Como Começar a Usar Criptografia no Dia a Dia
Se você deseja proteger suas informações pessoais e seus ativos digitais, siga estas etapas simples:
- Use senhas fortes e gerenciadores de senha – Combine letras, números e símbolos, e nunca reutilize a mesma senha.
- Ative a autenticação de dois fatores (2FA) – Preferencialmente via aplicativo autenticador (ex.: Google Authenticator, Authy) ao invés de SMS.
- Armazene suas chaves privadas em hardware wallets – Dispositivos como Ledger Nano S ou Trezor utilizam criptografia de hardware para impedir vazamentos.
- Faça backup das seed phrases – Anote a frase de recuperação em papel e guarde em local seguro, longe de umidade e luz solar.
- Atualize seu software – Clientes de carteira, nós e aplicativos devem estar sempre na versão mais recente, que contém correções de vulnerabilidades.
Conclusão
A criptografia não é apenas um conceito teórico; ela é a espinha dorsal que sustenta a confiança, a segurança e a inovação no universo das criptomoedas. Desde os primórdios da cifra de César até os algoritmos pós‑quânticos em desenvolvimento, a evolução da criptografia acompanha a necessidade crescente de proteger dados em um mundo cada vez mais conectado.

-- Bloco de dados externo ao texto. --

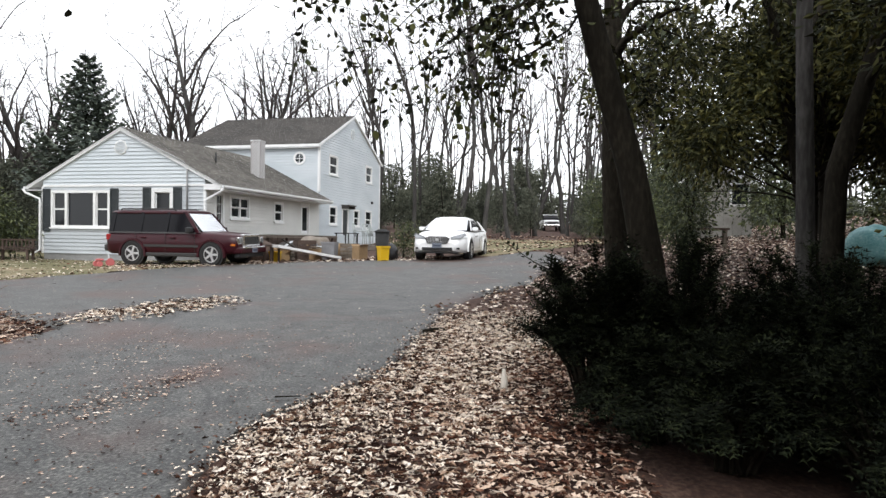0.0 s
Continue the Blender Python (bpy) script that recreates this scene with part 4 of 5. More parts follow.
def yew(x, y, radius, height, sprays, label):
    t = empty("yew_bush", pose(x, y, gz(x, y)), label, "shrub", "yew hedge")
    shoots, V, F = [], [], []
    for i in range(64):
        a, tilt = rng.random() * 6.283, math.sqrt(rng.random())
        end = V3((math.cos(a) * radius * tilt * 1.12, math.sin(a) * radius * tilt * 1.12, height * (0.2 + 0.8 * (1 - 0.62 * tilt ** 2.2)) * (0.55 + 0.62 * rng.random())))
        root = V3((math.cos(a) * radius * 0.15 * tilt, math.sin(a) * radius * 0.15 * tilt, 0))
        pts = [root.lerp(end, s) + V3((rng.gauss(0, 0.02), rng.gauss(0, 0.02), 0.2 * math.sin(3.14 * s))) for s in (0, 0.3, 0.6, 0.85, 1.0)]
        shoots.append((pts, [0.016, 0.012, 0.008, 0.005, 0.003]))
        for q in range(int(sprays * 1.7)):
            s = (0.3 + 0.7 * (q + rng.random()) / (sprays * 1.7)) * 4
            i2 = min(int(s), 3)
            p = pts[i2].lerp(pts[i2 + 1], s - i2)
            d = (pts[i2 + 1] - pts[i2]).normalized()
            way = (d * 0.9 + V3((rng.gauss(0, 0.55), rng.gauss(0, 0.55), rng.gauss(-0.08, 0.28)))).normalized()
            l = (0.08 + 0.13 * rng.random()) * (1.25 - 0.6 * (s / 4 - 0.5))
            sd = way.cross(V3((rng.gauss(0, 0.3), rng.gauss(0, 0.3), 1))).normalized()
            # a spray: a feather of paired needles
            for k in range(4):
                b = p + way * l * (0.12 + 0.26 * k)
                for sg in (-1, 1):
                    c = len(V)
                    tip = b + (way * 0.7 + sd * sg * 0.75).normalized() * (0.03 + 0.012 * rng.random())
                    V += [tuple(b - way * 0.008), tuple(b + way * 0.008), tuple(tip)]
                    F.append((c, c + 1, c + 2))
    tubes("stemwork", shoots, BARK_DARK, t, 4)
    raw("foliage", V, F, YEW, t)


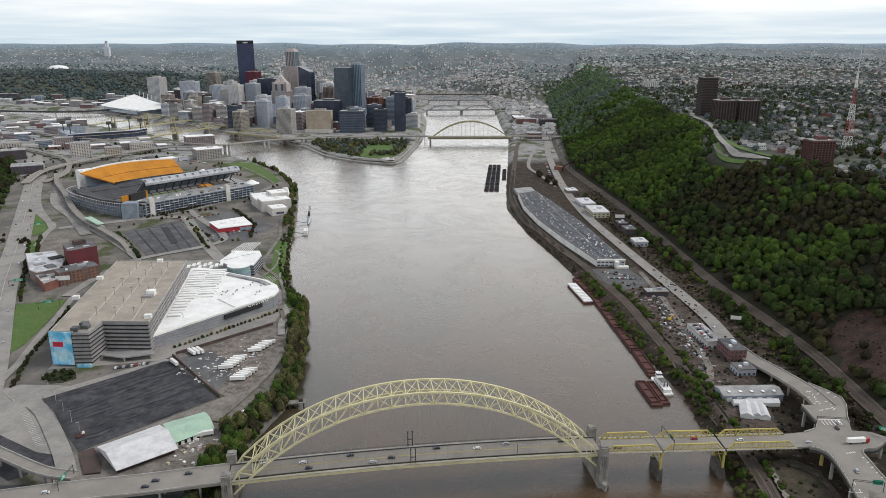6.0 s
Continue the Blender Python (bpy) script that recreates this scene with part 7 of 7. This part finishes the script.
random.seed(31)
for gx, gy, a in along(smooth(LEFT_BANK[1:15], 5), 4.6):
    if gy < -110 or gy > 1300:
        continue
    dense = gy < 345
    for k in range(3 if dense else 1):
        if not dense and gy > 600 and random.random() < 0.35:
            continue
        off = random.uniform(-1.5, 20) if gy < 90 else random.uniform(-4.5, 12) if gy < 345 else random.uniform(0.5, 5) if gy < 640 else random.uniform(1, 16)
        if 345 < gy < 600:
            for rep_ in range(4):
                tree(gx - random.uniform(-0.5, 6.5) - (6 if rep_ == 3 else 0), gy + random.uniform(-2.3, 2.3), random.uniform(1.0, 2.5), random.choice(("leaf_olive", "leaf_twig", "leaf_mid", "leaf_bud", "leaf_bright")), "riverbank trees")
            continue
        wgt = random.random()
        m = "leaf_olive" if wgt < 0.54 else "leaf_bud" if wgt < 0.58 else "leaf_mid" if wgt < 0.74 else "leaf_bright" if wgt < 0.98 else "leaf_dark"
        tree(gx - off, gy + random.uniform(-2, 2), random.uniform(2.6, 5.4), m, "riverbank trees", 3.0 if off < 2 else None, random.uniform(1.2, 1.8))
for k in range(430):
    px_, py_ = random.uniform(-330, -70), random.uniform(1345, 1625)
    if bank_distance(np.array([px_]), np.array([py_]))[0] > 14 and not (-180 < px_ < -105 and 1390 < py_ < 1530):
        tree(px_, py_, random.uniform(4.0, 7.0), random.choice(("leaf_olive", "leaf_grey", "leaf_olive", "leaf_far", "leaf_grey")), "park trees")
for k in range(26):
    tree(-228 + k * 3.1 + random.uniform(-1, 1), 196 + k * 3.8, random.uniform(1.2, 2.0), random.choice(("leaf_mid", "leaf_bud", "leaf_ochre")), "casino trees")
for k in range(22):
    tree(random.uniform(-316, -293), random.uniform(128, 146), random.uniform(1.4, 2.4), "leaf_dark", "casino shrubs")
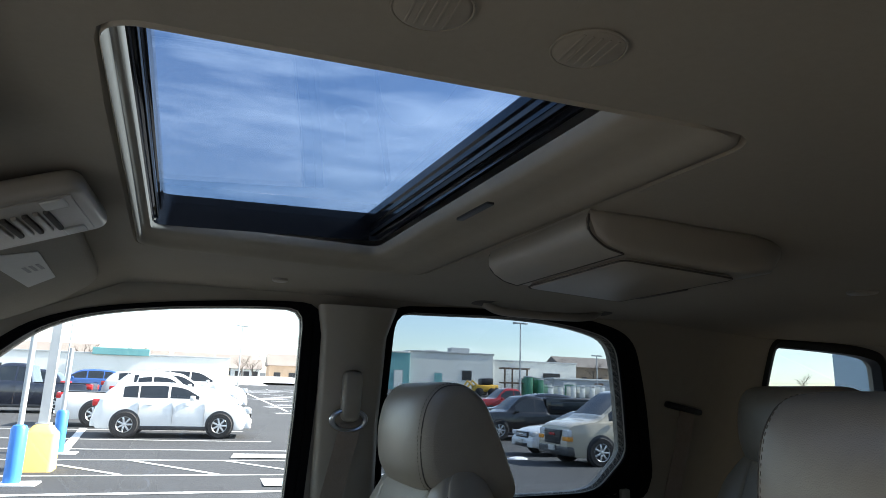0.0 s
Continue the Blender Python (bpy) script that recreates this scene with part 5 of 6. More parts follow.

Para os usuários brasileiros, entender como funciona a criptografia permite tomar decisões mais informadas ao escolher carteiras, exchanges e projetos de investimento. Ao aplicar boas práticas – como usar hardware wallets, habilitar 2FA e estar atento às atualizações – você reduz significativamente os riscos de perda ou roubo.
O futuro trará desafios como a computação quântica e novas regulamentações, mas também abrirá portas para soluções ainda mais avançadas, como provas de conhecimento zero e criptografia pós‑quântica. Mantenha-se curioso, continue estudando e, acima de tudo, proteja seus ativos com a ciência que já provou ser indispensável há séculos.